The City of San Francisco’s Tax Collector’s office has claimed that Justice owes the City of San Francisco $2.1 million based on the Tax Collector’s interpretation of the San Francisco Business and Tax Regulations Code relating to Transient Occupancy Tax and Tourist Improvement District Assessment. This amount exceeds Justice’s estimate of the taxes owed, and Justice has disputed the claim and is seeking to discharge all penalties and interest charges imposed by the Tax Collector.  No prediction can be given at this time as to the outcome of this dispute.  The Company paid the full amount during the quarter ended March 31, 2014 as part of the appeals process but is holding the amount on the balance sheet in other assets as it is currently under protest.
 
In December 2013, Justice determined to substantially demolish the Hotel’s ground-level Spa (with the exception of the ceilings and certain mechanical systems) to build out additional meeting rooms, a technology lounge and re-locate Hotel offices. Justice believes this will result in a greater guest experience and increases in operating revenues. Justice recorded a loss of approximately $738,000 as a disposal of assets on the closure of the Hotel’s Spa on the lobby level.
 
Justice Loan Agreements
 
On December 18, 2013: (i) Justice Operating Company, LLC, a Delaware limited liability company (“Operating”), entered into a loan agreement (“Mortgage Loan Agreement”) with Bank of America (“Mortgage Lender”); and (ii) Justice Mezzanine Company, a Delaware limited liability company (“Mezzanine”), entered into a mezzanine loan agreement (“Mezzanine Loan Agreement” and, together with the Mortgage Loan Agreement, the “Loan Agreements”) with ISBI San Francisco Mezz Lender LLC (“Mezzanine Lender” and, together with Mortgage Lender, the “Lenders”). Justice is the sole member of Mezzanine, and Mezzanine is the sole member of Operating.
 
The Loan Agreements provide for a $97,000,000 Mortgage Loan and a $20,000,000 Mezzanine Loan.
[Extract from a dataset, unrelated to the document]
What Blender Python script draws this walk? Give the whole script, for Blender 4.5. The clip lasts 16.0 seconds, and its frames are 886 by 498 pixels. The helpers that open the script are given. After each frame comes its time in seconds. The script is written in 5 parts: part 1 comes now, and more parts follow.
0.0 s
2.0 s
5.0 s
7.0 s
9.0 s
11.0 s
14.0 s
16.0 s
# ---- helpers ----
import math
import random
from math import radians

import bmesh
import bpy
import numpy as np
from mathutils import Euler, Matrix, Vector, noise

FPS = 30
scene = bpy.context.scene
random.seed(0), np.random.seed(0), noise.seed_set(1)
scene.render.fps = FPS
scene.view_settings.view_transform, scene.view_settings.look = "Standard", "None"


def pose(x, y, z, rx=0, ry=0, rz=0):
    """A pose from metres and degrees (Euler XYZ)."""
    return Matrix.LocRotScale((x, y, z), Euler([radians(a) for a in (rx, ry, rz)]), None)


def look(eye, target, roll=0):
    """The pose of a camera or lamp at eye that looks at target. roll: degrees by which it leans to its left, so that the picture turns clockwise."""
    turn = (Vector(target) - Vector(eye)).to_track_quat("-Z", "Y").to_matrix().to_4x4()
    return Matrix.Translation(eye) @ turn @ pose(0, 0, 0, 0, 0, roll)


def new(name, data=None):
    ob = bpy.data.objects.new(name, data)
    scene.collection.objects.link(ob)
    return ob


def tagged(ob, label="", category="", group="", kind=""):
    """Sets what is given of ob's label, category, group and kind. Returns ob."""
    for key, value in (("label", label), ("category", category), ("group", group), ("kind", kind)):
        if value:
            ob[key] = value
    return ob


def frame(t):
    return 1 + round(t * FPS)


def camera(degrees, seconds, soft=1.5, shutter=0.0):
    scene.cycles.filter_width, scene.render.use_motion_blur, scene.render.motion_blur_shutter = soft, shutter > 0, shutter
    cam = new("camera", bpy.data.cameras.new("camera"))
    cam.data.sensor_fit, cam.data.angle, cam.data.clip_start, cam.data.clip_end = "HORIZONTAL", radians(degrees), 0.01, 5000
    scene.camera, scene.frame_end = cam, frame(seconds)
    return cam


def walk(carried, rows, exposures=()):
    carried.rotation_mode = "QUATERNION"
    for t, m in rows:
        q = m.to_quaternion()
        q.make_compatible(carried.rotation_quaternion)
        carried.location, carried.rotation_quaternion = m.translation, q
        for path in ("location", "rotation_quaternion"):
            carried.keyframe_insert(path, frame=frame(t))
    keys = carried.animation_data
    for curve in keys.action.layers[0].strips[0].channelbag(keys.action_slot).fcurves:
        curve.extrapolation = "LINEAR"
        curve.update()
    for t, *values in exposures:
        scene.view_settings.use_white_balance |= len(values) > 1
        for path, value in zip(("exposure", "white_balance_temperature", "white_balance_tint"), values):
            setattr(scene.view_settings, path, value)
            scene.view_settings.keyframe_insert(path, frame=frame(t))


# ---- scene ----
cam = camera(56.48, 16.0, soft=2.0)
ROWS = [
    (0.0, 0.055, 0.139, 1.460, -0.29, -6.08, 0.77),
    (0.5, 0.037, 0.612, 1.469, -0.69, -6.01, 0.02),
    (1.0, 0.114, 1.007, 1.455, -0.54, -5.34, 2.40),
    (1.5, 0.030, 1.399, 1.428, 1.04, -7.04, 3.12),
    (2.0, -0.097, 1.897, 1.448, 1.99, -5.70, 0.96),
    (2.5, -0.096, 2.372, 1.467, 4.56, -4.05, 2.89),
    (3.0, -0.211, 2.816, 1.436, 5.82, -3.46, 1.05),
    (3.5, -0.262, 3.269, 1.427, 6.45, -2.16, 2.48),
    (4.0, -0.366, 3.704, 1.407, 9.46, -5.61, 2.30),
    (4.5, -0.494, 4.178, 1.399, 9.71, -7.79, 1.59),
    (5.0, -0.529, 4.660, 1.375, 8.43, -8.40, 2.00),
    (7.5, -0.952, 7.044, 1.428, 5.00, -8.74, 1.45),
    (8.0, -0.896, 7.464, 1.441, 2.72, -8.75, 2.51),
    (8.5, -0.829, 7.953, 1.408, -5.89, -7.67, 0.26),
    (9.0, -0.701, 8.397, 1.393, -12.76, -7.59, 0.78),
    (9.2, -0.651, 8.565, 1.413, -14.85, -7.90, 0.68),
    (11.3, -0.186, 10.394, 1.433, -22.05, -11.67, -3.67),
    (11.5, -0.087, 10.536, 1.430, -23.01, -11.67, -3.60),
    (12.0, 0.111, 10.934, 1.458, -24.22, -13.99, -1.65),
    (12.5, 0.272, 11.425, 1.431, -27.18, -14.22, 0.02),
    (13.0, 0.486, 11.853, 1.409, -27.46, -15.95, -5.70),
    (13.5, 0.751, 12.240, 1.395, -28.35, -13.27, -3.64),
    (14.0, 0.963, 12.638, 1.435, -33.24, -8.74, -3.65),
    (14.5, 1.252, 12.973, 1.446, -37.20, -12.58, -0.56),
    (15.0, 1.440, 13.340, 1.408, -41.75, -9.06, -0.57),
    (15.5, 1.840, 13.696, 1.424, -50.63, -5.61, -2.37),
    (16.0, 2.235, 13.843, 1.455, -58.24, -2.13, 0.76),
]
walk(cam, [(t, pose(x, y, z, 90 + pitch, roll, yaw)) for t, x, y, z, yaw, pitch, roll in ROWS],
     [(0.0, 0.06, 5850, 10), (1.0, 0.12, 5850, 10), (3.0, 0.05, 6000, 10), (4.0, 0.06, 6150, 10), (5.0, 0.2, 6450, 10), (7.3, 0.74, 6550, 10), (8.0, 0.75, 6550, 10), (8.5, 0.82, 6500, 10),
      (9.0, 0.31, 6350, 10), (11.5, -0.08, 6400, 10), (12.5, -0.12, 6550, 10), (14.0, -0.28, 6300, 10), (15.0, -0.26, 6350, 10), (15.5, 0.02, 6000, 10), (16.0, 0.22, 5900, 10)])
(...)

The proceeds of the Loan Agreements were used to fund the redemption of limited partnership interests described above and the pay-off of the prior mortgage.
 
The Mortgage Loan is secured by the Partnership’s principal asset, the Hilton San Francisco-Financial District (the “Property”). The Mortgage Loan initially bears an interest rate of 5.28% per annum and matures in January 2024. The term of the loan is 10 years with interest only due in the first three years and principle and interest on the remaining seven years of the loan. The Mortgage Loan also requires payments for impounds related to property tax, insurance and capital improvement reserves. As additional security for the Mortgage Loan, there is a limited guaranty (“Mortgage Guaranty”) executed by the Company in favor of Mortgage Lender.
 
The Mezzanine Loan is secured by the Operating membership interest held by Mezzanine and is subordinated to the Mortgage Loan. The Mezzanine Loan initially bears interest at 9.75% per annum and matures in January, 2024. Interest only is payable monthly. As additional security for the Mezzanine Loan, there is a limited guaranty executed by the Company in favor of Mezzanine Lender (the “Mezzanine Guaranty” and, together with the Mortgage Guaranty, the “Guaranties”).
 
The Guaranties are limited to what are commonly referred to as “bad boy” acts, including: (i) fraud or intentional misrepresentations; (ii) gross negligence or willful misconduct; (iii) misapplication or misappropriation of rents, security deposits, insurance or condemnation proceeds; and (iv) failure to pay taxes or insurance. The Guaranties will be full recourse guaranties under identified circumstances, including failure to maintain “single purpose” status, transfer of the Property in violation of the applicable loan documents and the Property becoming subject to a bankruptcy proceeding. Pursuant to the Guaranties, Portsmouth is required to maintain a certain minimum net worth and liquidity. As of March 31, 2014, the Company is in compliance with both requirements.
 
Each of the Loan Agreements contains customary representations and warranties, events of default, reporting requirements, affirmative covenants and negative covenants, which impose restrictions on, among other things, organizational changes of the respective borrower, operations of the Property, agreements with affiliates and third parties. Each of the Loan Agreements also provides for mandatory prepayments under certain circumstances (including casualty or condemnation events) and voluntary prepayments, subject to satisfaction of prescribed conditions set forth in the Loan Agreements.
 
Limited Partnership Agreement Amendments
 
In conjunction with the Offer to Redeem, the Partnership solicited and obtained consents from holders of the requisite limited partnership interests to amendments to the Justice Amended and Restated Agreement of Limited Partnership, which became effective upon the completion of the Offer to Redeem and the consummation of the Loan Agreements. The amendments included the following changes to the Justice Amended and Restated Agreement of Limited Partnership:
 
Providing for a single general partner;
Providing for Class B limited partnership interests, which, if issued, would represent interests in the Partnership; and
Permitting the General Partner to admit additional limited partners, subject to certain restrictions.